• _Given problem_: Please transcribe the data below exactly. Leave the pictures out.

────────────────────────────────────────

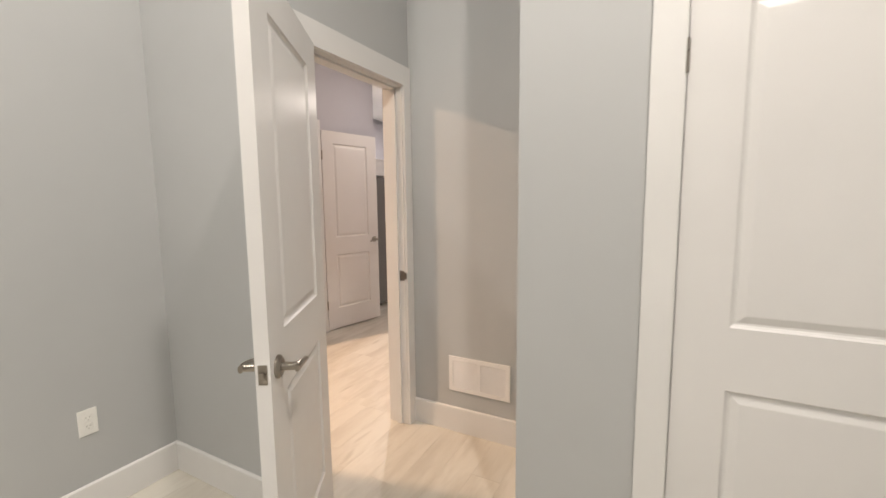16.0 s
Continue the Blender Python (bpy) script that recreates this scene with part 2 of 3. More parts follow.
setting("wall_bath_back", boxes((2.5, 2.6, HS + T, HN - T, -0.1, HW)), M_HALLWALL, "plain wall of the room behind the hall door", "wall")
setting("ceiling_hall", boxes((DX + T - 0.02, KX + 0.05, KY - 0.05, -T - 0.003, HZ, HZ + 0.09), (E + T + 0.002, FE + 0.05, -T - 0.003, FN + 0.05, HZ, HZ + 0.09), (KX + 0.05, FE + 0.05, HN - T, -T - 0.003, HZ, HZ + 0.09)),
        M_CEIL, "white flat hall ceiling", "ceiling")


# ---- baseboards ----
def baseboard(x0, y0, x1, y1, nx, ny):
    """A board along a wall's foot from one point to the other, its top edge eased."""
    L = math.hypot(x1 - x0, y1 - y0)
    bm = bmesh.new()
    pr = [(0, 0), (BB_T, 0), (BB_T, BB_H - 0.006), (BB_T - 0.005, BB_H), (0, BB_H)]
    ux, uy = (x1 - x0) / L, (y1 - y0) / L
    ends = [[bm.verts.new((px + nx * d, py + ny * d, z)) for d, z in pr] for px, py in ((x0, y0), (x1, y1))]
    for i in range(5):
        j = (i + 1) % 5
        bm.faces.new((ends[0][i], ends[0][j], ends[1][j], ends[1][i]))
    bm.faces.new(ends[0]), bm.faces.new(ends[1])
    return setting("baseboard", bm, M_TRIM, "white painted flat baseboard", "baseboard")


baseboard(E, 0, E, N, -1, 0)
baseboard(W, N, E - BB_T, N, 0, -1)
baseboard(W, CY, W, N - BB_T, 1, 0)
baseboard(DX - BB_T, 0, E - BB_T, 0, 0, 1)
baseboard(DX, 0, DX, -0.068, -1, 0)
baseboard(CX, S2, DX, S2, 0, 1)
baseboard(CX, CY + BB_T, CX, S2 + BB_T, 1, 0)
baseboard(-2.147, CY, CX, CY, 0, 1)
baseboard(W + BB_T, CY, -3.13, CY, 0, 1)
baseboard(HX, HN, HX, HD1 + 0.075, -1, 0)
baseboard(HX, HS, HX, HD0 - 0.075, -1, 0)


# ---- doorways ----
def casing(name, along, c0, c1, face, out, depth1, label, head=0.092, w0=0.092, z=2.046):
    """Flat casing, jamb lining and stops round an opening. along: 'x' or 'y'; c0 < c1: the clear opening; face: the wall's face;
    out: the side that the casing stands proud to."""
    root = thing(name, label, "door frame", "structure")
    w, t = 0.092, 0.016

    def slab(a0, a1, d0, d1, z0, z1, nm):
        bm = bmesh.new()
        if along == "x":
            box(bm, a0, a1, d0, d1, z0, z1, 0.0006)
        else:
            box(bm, d0, d1, a0, a1, z0, z1, 0.0006)
        return part(nm, bm, M_TRIM, root)

    for f, o in ((face, out), (depth1, -out)):
        slab(c0 - w0, c0 - 0.004, f, f + o * t, 0, z + 0.004, "casing_side")
        slab(c1 + 0.004, c1 + w, f, f + o * t, 0, z + 0.004, "casing_side")
        slab(c0 - w0, c1 + w, f, f + o * t, z + 0.004, z + head, "casing_head")
    slab(c0 - 0.02, c0, face, depth1, 0, z, "jamb")
    slab(c1, c1 + 0.02, face, depth1, 0, z, "jamb")
    slab(c0 - 0.02, c1 + 0.02, face, depth1, z, z + 0.016, "head_jamb")
    s0 = face - out * 0.040
    s1 = s0 - out * 0.034
    slab(c0, c0 + 0.011, s0, s1, 0, z - 0.011, "door_stop_strip")
    slab(c1 - 0.011, c1, s0, s1, 0, z - 0.011, "door_stop_strip")
    slab(c0, c1, s0, s1, z - 0.011, z, "door_stop_strip")
    return root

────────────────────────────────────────

• _Exercise solution_:
16.0 s
Continue the Blender Python (bpy) script that recreates this scene with part 2 of 3. More parts follow.
setting("wall_bath_back", boxes((2.5, 2.6, HS + T, HN - T, -0.1, HW)), M_HALLWALL, "plain wall of the room behind the hall door", "wall")
setting("ceiling_hall", boxes((DX + T - 0.02, KX + 0.05, KY - 0.05, -T - 0.003, HZ, HZ + 0.09), (E + T + 0.002, FE + 0.05, -T - 0.003, FN + 0.05, HZ, HZ + 0.09), (KX + 0.05, FE + 0.05, HN - T, -T - 0.003, HZ, HZ + 0.09)),
        M_CEIL, "white flat hall ceiling", "ceiling")


# ---- baseboards ----
def baseboard(x0, y0, x1, y1, nx, ny):
    """A board along a wall's foot from one point to the other, its top edge eased."""
    L = math.hypot(x1 - x0, y1 - y0)
    bm = bmesh.new()
    pr = [(0, 0), (BB_T, 0), (BB_T, BB_H - 0.006), (BB_T - 0.005, BB_H), (0, BB_H)]
    ux, uy = (x1 - x0) / L, (y1 - y0) / L
    ends = [[bm.verts.new((px + nx * d, py + ny * d, z)) for d, z in pr] for px, py in ((x0, y0), (x1, y1))]
    for i in range(5):
        j = (i + 1) % 5
        bm.faces.new((ends[0][i], ends[0][j], ends[1][j], ends[1][i]))
    bm.faces.new(ends[0]), bm.faces.new(ends[1])
    return setting("baseboard", bm, M_TRIM, "white painted flat baseboard", "baseboard")


baseboard(E, 0, E, N, -1, 0)
baseboard(W, N, E - BB_T, N, 0, -1)
baseboard(W, CY, W, N - BB_T, 1, 0)
baseboard(DX - BB_T, 0, E - BB_T, 0, 0, 1)
baseboard(DX, 0, DX, -0.068, -1, 0)
baseboard(CX, S2, DX, S2, 0, 1)
baseboard(CX, CY + BB_T, CX, S2 + BB_T, 1, 0)
baseboard(-2.147, CY, CX, CY, 0, 1)
baseboard(W + BB_T, CY, -3.13, CY, 0, 1)
baseboard(HX, HN, HX, HD1 + 0.075, -1, 0)
baseboard(HX, HS, HX, HD0 - 0.075, -1, 0)


# ---- doorways ----
def casing(name, along, c0, c1, face, out, depth1, label, head=0.092, w0=0.092, z=2.046):
    """Flat casing, jamb lining and stops round an opening. along: 'x' or 'y'; c0 < c1: the clear opening; face: the wall's face;
    out: the side that the casing stands proud to."""
    root = thing(name, label, "door frame", "structure")
    w, t = 0.092, 0.016

    def slab(a0, a1, d0, d1, z0, z1, nm):
        bm = bmesh.new()
        if along == "x":
            box(bm, a0, a1, d0, d1, z0, z1, 0.0006)
        else:
            box(bm, d0, d1, a0, a1, z0, z1, 0.0006)
        return part(nm, bm, M_TRIM, root)

    for f, o in ((face, out), (depth1, -out)):
        slab(c0 - w0, c0 - 0.004, f, f + o * t, 0, z + 0.004, "casing_side")
        slab(c1 + 0.004, c1 + w, f, f + o * t, 0, z + 0.004, "casing_side")
        slab(c0 - w0, c1 + w, f, f + o * t, z + 0.004, z + head, "casing_head")
    slab(c0 - 0.02, c0, face, depth1, 0, z, "jamb")
    slab(c1, c1 + 0.02, face, depth1, 0, z, "jamb")
    slab(c0 - 0.02, c1 + 0.02, face, depth1, z, z + 0.016, "head_jamb")
    s0 = face - out * 0.040
    s1 = s0 - out * 0.034
    slab(c0, c0 + 0.011, s0, s1, 0, z - 0.011, "door_stop_strip")
    slab(c1 - 0.011, c1, s0, s1, 0, z - 0.011, "door_stop_strip")
    slab(c0, c1, s0, s1, z - 0.011, z, "door_stop_strip")
    return root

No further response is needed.